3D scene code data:
————————
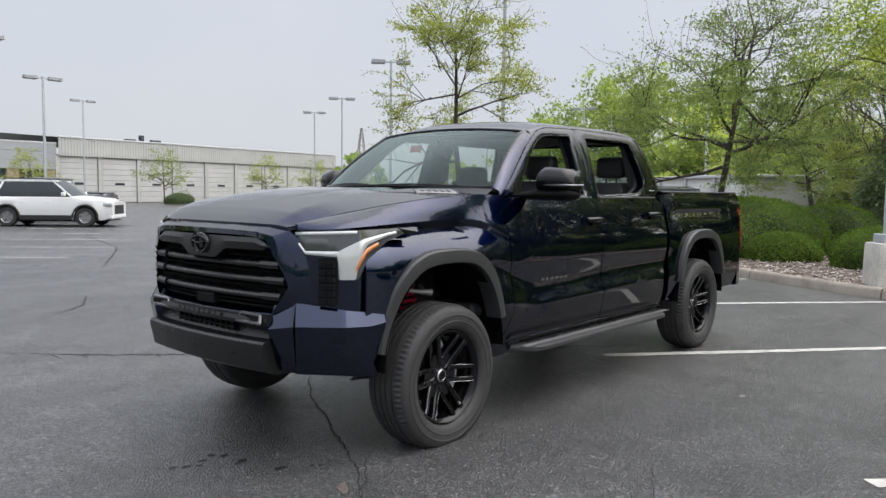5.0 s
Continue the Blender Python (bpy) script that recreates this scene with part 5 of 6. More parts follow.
def hood_point(x, q):
    """q from -1 to 1 across the bonnet: a flat middle, a crease, and sides that run on into the wings."""
    w = hood_w(x); y = q * w; a = abs(q)
    edge = along([-0.5, -0.3, 0, 0.3, 0.6, 0.82, 0.92], [1.430, 1.424, 1.400, 1.363, 1.315, 1.270, 1.250], x)
    mid = along([-0.42, -0.2, 0.1, 0.35, 0.55, 0.7, 0.8, 0.87, 0.92], [1.452, 1.460, 1.456, 1.438, 1.410, 1.375, 1.340, 1.302, 1.266], x)
    crease = along([-0.42, 0.13, 0.5, 0.8, 0.92], [.60, .55, .565, .560, .530], x) / w
    brow = edge + (mid - edge) * along([-0.42, 0.13, 0.5, 0.8, 0.92], [.76, .76, .66, .72, .70], x)
    z = mid - (mid - brow) * (a / crease) ** 2.4 if a < crease else lerp(brow, edge, ((a - crease) / (1 - crease)) ** 1.12)
    z += 0.005 * smoothstep(0.9, 0.3, x) * smoothstep(0.46, 0.36, a)
    return Vector((x - 0.075 * a ** 2.2 * smoothstep(0.55, 0.92, x) - 0.20 * a ** 2 * smoothstep(-0.1, -0.42, x) + 0.09 * smoothstep(-0.1, -0.42, x) * (1 - a * a), y, z))


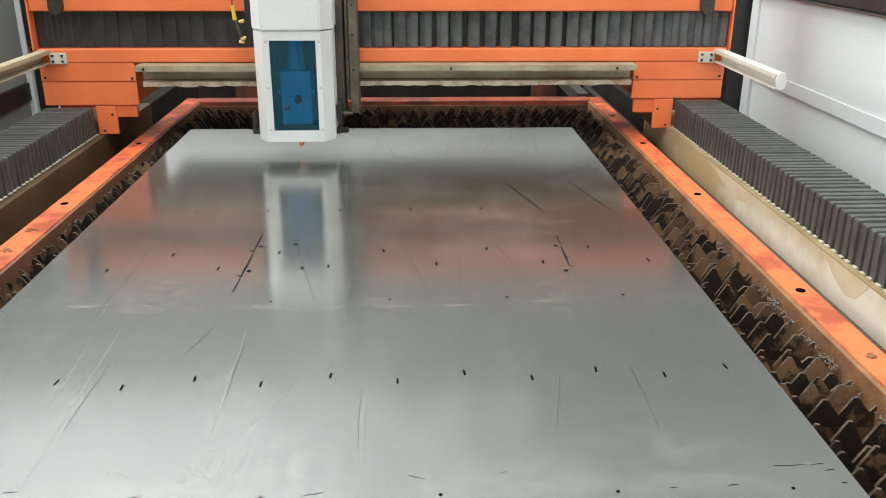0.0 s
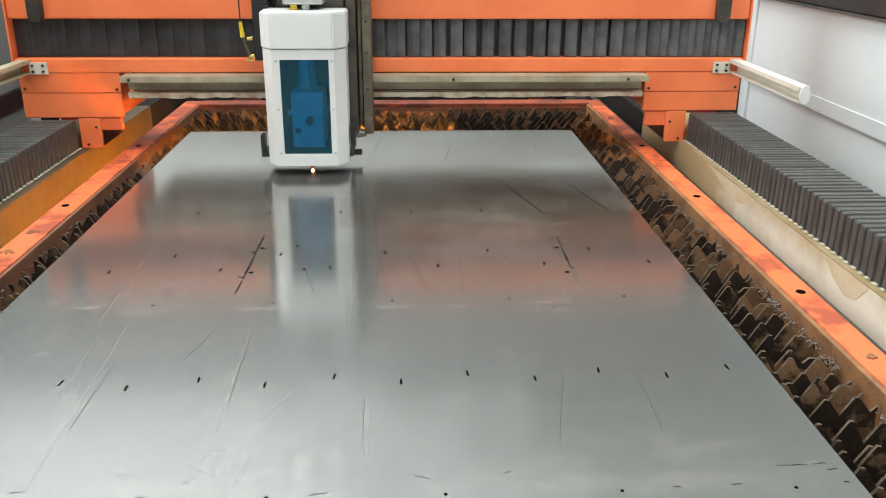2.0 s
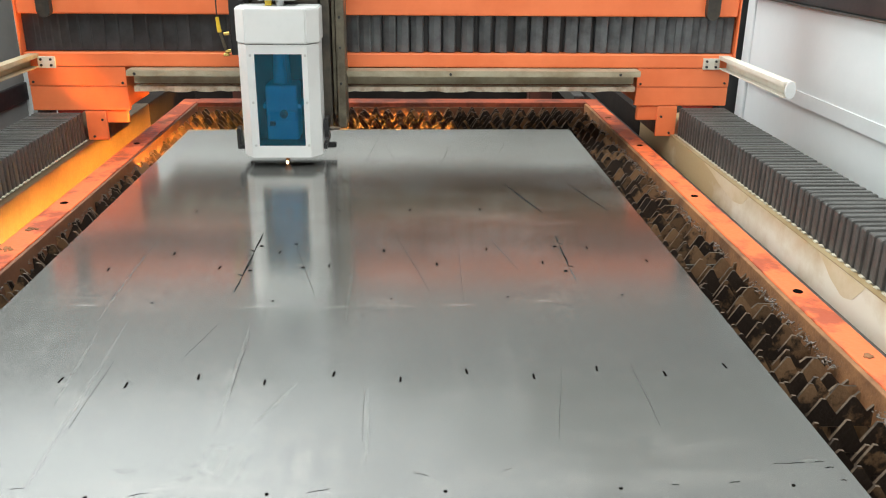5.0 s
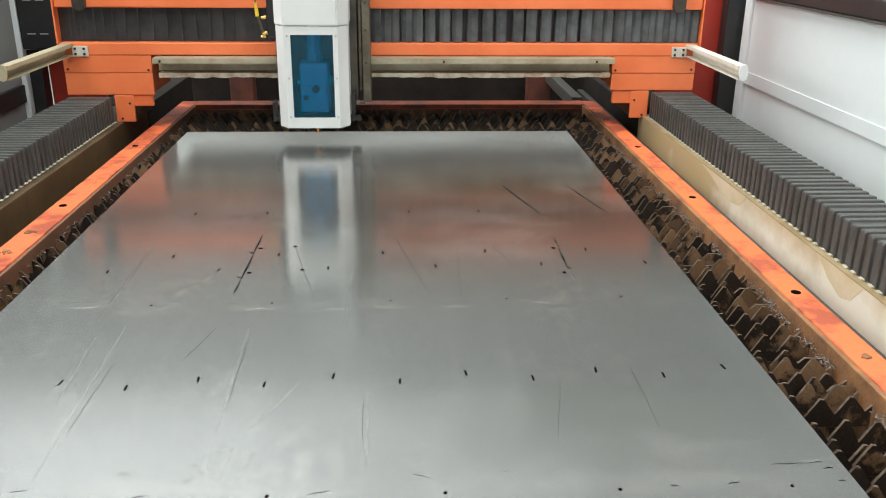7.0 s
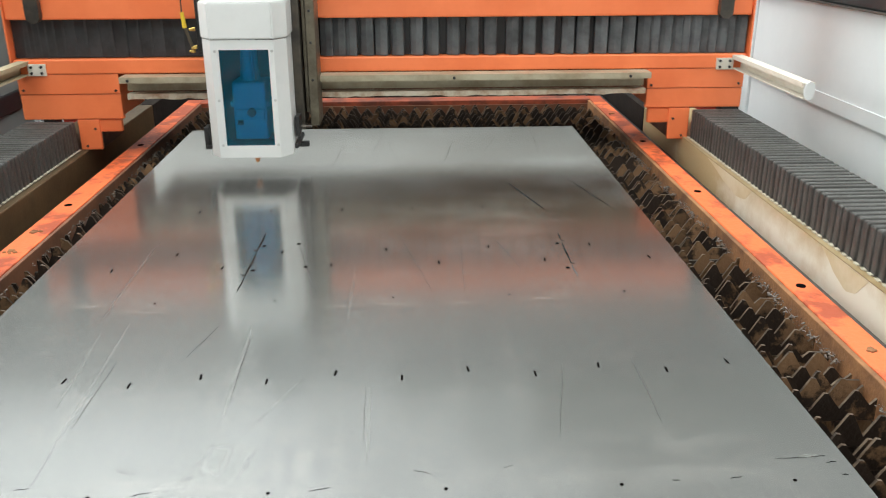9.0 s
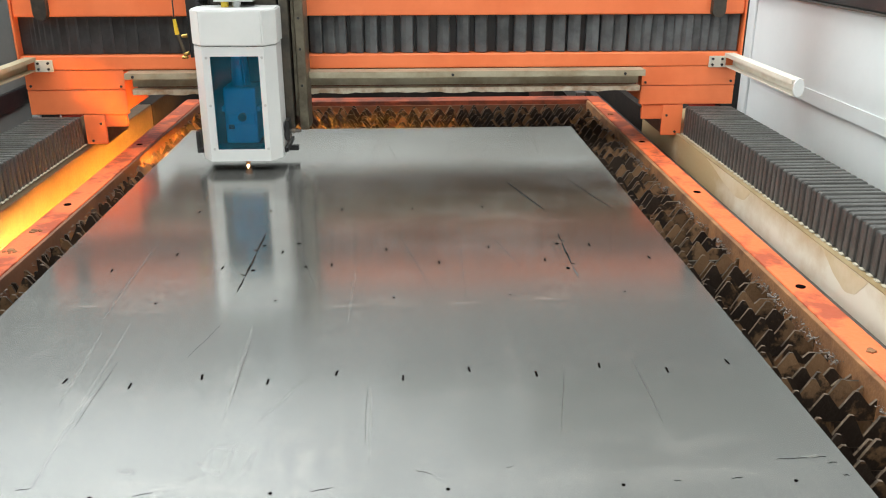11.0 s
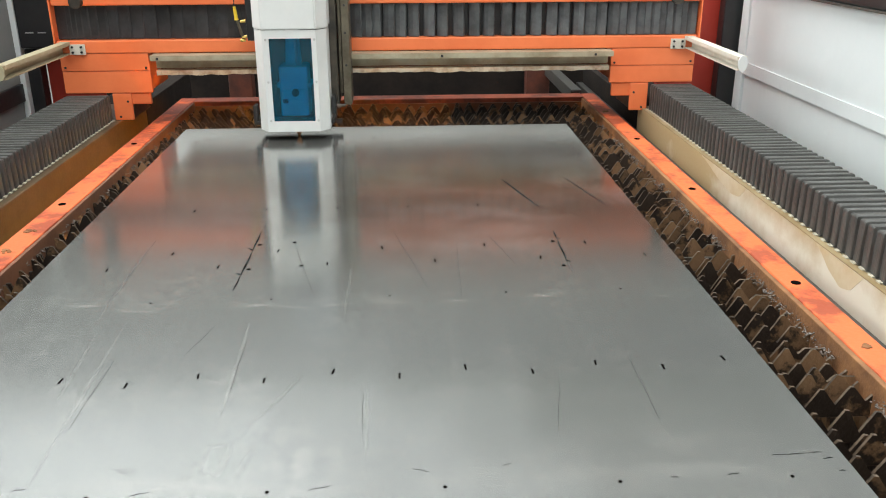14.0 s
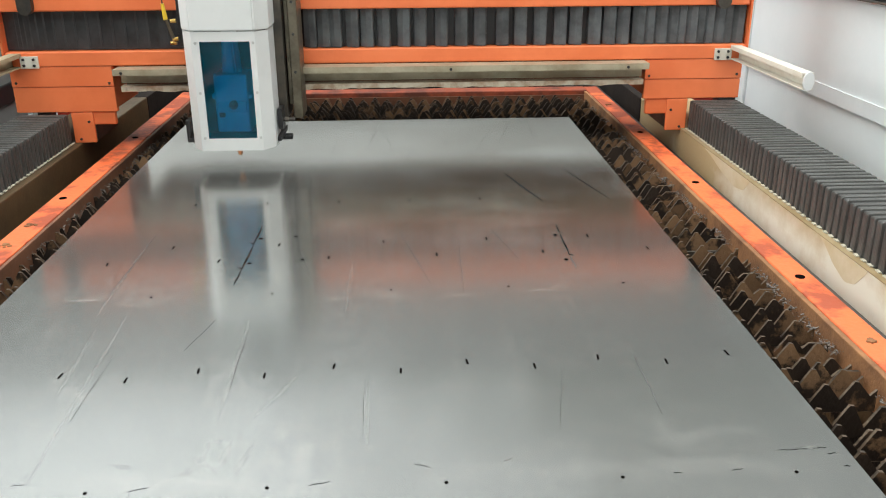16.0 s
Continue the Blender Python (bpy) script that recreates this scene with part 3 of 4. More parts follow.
# ---------------------------------------------------------------- moving machine
# seconds, the nozzle's place along the bed, across it, and the head's lift
RUN = [
    (0.0, 2.892, -0.271, 0.028), (0.1, 2.930, -0.267, 0.030), (0.2, 3.050, -0.236, 0.031), (0.3, 3.125, -0.225, 0.028), (0.4, 3.150, -0.222, 0.012), (0.5, 3.153, -0.222, 0.004), (1.0, 3.113, -0.221, 0.0), (1.5, 2.922, -0.218, 0.0), (2.0, 2.714, -0.216, 0.0),
    (2.5, 2.572, -0.230, 0.001), (3.0, 2.580, -0.242, 0.002), (3.2, 2.582, -0.247, 0.001), (4.4, 2.600, -0.296, 0.0), (4.6, 2.655, -0.302, 0.0), (5.5, 2.993, -0.305, 0.0), (6.0, 3.164, -0.267, 0.0),
    (6.5, 3.167, -0.235, 0.0), (6.9, 3.160, -0.226, 0.004), (7.0, 3.152, -0.226, 0.027), (7.1, 3.120, -0.245, 0.034), (7.2, 3.040, -0.290, 0.035), (7.3, 2.950, -0.345, 0.034), (7.4, 2.880, -0.390, 0.030), (7.5, 2.857, -0.393, 0.007), (7.6, 2.860, -0.393, 0.0), (8.0, 2.866, -0.393, 0.0),
    (8.5, 2.853, -0.394, 0.001), (9.0, 2.685, -0.395, 0.030), (9.1, 2.612, -0.395, 0.028), (9.2, 2.585, -0.396, 0.002), (9.4, 2.582, -0.396, 0.0), (10.5, 2.592, -0.408, 0.0), (10.7, 2.645, -0.420, 0.0), (11.5, 2.963, -0.452, 0.0), (12.0, 3.162, -0.454, 0.0),
    (12.5, 3.158, -0.433, 0.0), (13.0, 3.153, -0.381, 0.0), (13.5, 3.143, -0.311, 0.0), (14.0, 3.147, -0.294, 0.0), (14.5, 2.999, -0.312, 0.0),
    (15.0, 2.799, -0.355, 0.0), (15.5, 2.615, -0.398, 0.0), (16.0, 2.678, -0.436, 0.030),
]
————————
**Requirement:**
Pull out every line above that holds the word "recreates".

**Final result:**
Continue the Blender Python (bpy) script that recreates this scene with part 5 of 6. More parts follow.
Continue the Blender Python (bpy) script that recreates this scene with part 3 of 4. More parts follow.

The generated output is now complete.